If this isn’t a rebuild as the team insisted so publicly it wasn’t, how is the plan going? And if it’s not going well, do they need to change course?
For now, the answer is “we’ll see.” But losing a fourth straight game, this time to a divisional opponent, has a way of shifting the urgency in any season. That puts an awful lot of pressure on the Packers during this Sunday’s matchup with the rival Minnesota Vikings.
Maybe David Bakhtiari was right and the Packers are rebuilding, they just don’t know it. The latter part is more crucial than we realized at the time.

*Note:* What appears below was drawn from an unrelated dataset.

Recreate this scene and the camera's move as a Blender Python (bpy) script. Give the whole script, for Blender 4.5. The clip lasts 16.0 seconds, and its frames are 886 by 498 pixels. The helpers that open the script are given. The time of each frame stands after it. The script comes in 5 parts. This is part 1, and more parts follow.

LaFleur and the Packers believed they could manage being the youngest team in the NFL. As of this moment, with Green Bay sitting at 2-4 with three final possession losses hanging over them, they have not.
“It’s not what we’ve expected so far,” Love said Wednesday.
“Not what we had a plan for but, it is what it is. We’re here now. What are we going to do from it going forward?”
No one expects to be terrible, or at least most teams don’t. Certainly, the Packers didn’t when they traded away Aaron Rodgers this spring nor did they signal any intention of taking a step back last season when they chose to play veterans over young players in need of evaluation. At those times, the team cared more about winning than developing talent.
Developing talent leads to winning, but the second part is the important part, and a winning culture fosters development that leads to more success. At least we can suppose that’s how the thinking works for the Packers.
To date, the offensive line fell apart with the loss of David Bakhtiari, an injury complication that anyone with two eyes and half a brain could have predicted given the All-Pro left tackle’s bumpy, multiyear recovery from his ACL tear. No one wants to be out there more than Bakhtiari does, but Rasheed Walker has regressed as the season has gone on as has the interior of the line, making the offense harder to execute run and pass.
Every game, we see a slew of mental errors on routes, whether it’s guys running the wrong routes or running them without the required nuance. On Sunday, multiple plays on the same drives featured a pair of receivers trying to work the same route in the same area, clearly not how LaFleur and his coaching staff drew it up.
And then there are the details. Second-year wideout Christian Watson staying high on a post concept where Love is expecting him to cut across the field versus a single-high safety negates a chance at a big play. The protection falling apart didn’t help either.
In a year where nothing is more important than trying to evaluate Love, the young players turning into Keystone Cops undercuts the plan for the Packers and raises questions about whether the premise held from the beginning.